Par contre bien évidemment il est hors de question de faire porter une quelconque responsabilité de la dégradation de certaines routes par la foresterie industrielle : routes toujours humides ou gelées dans les couloirs de douglas, accotements ravagés par les engins forestier (y compris en ce moment pour l'abattage en bord de route), impact des grumiers.....Toute la responsabilité est concentrée sur les feuillus.... et les gouttes d'eau !

 

Nous pensons donc que, pour sortir de cette machine infernale, il est nécessaire qu'un arbitrage se mette en place, qui remettra les priorités dans le bon ordre. Et pacifiera l'opinion publique qui est passablement troublée.

 

Comme la remise à plat de tous les paramètres sera inévitablement longue et nécessitera l'injection de beaucoup de matière grise dans l'opération, il nous apparaît nécessaire de proclamer rapidement un MORATOIRE sur toutes les opérations de coupes et d'élagages au bord des routes départementales et des vois communales. Viendra ensuite le temps de l'étude avec tous les partenaires qui ont des choses à apporter pour rendre cette opération vertueuse et sensée. Ensuite, à l'automne, l'opération pourrait repartir sur des bases saines, à un rythme plus humain (plusieurs années seront nécessaires pour traiter tous les arbres ou groupements d'arbre au cas par cas, dans le respect des paysages et de la nature). Mais il faudra que le département renonce à beaucoup de choses pour que tout rentre dans l'ordre.....

 

Par rapport au THD, qui impose, selon le Département, ce rythme infernal, on peut aborder la réflexion indépendamment de la "sauvegarde" des routes : les emprises de dégagement des réseaux vis à vis des arbres sont très modestes (pas d'élagage "en drapeau" à prévoir). Il n'y a aucune raison technique ou financière de coupler les deux opérations. Le département n'a pas besoin de s'en mêler, il existe en effet une possibilité de conventions directes entre les riverains des lignes et ORANGE.

 

Vous trouverez en pièces jointes deux dossiers que nous avons montés comme des études de cas et qui permettent de bien se rendre compte des conséquences fâcheuses des opérations déjà réalisées et qui montrent que la seule façon de travailler intelligemment est de le faire dans le calme, au cas par cas. Nous préparons aussi un dossier technique sur les problèmes de l'arbre et de la route.

 

Je pense que vous avez vu le reportage de France 3 Limousin sur les châtaigniers de Soudeilles. Tout est dit.

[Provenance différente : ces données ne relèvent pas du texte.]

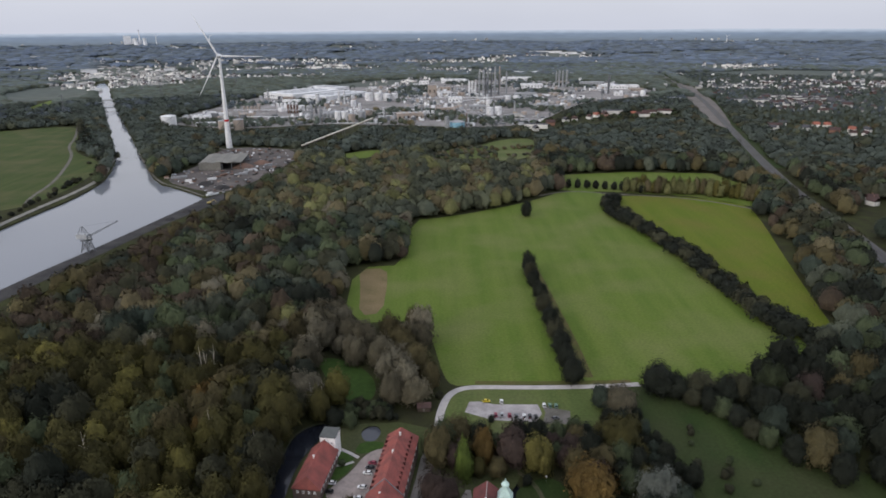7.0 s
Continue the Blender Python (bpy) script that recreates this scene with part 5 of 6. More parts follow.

Quel gâchis !

 

Nous sommes bien entendu prêts à venir vous rencontrer pour discuter plus en détail de tout cela.

 

En espérant, Mr le Préfet que vous ne resterez pas insensible à nos arguments, veuillez agréer l'expression de nos respectueuses salutations.

 

JP Louis Dubreuil

Ingénieur paysagiste, pour la SFA et le collectif des opposants à l'élagage généralisé des arbres des routes corréziennes.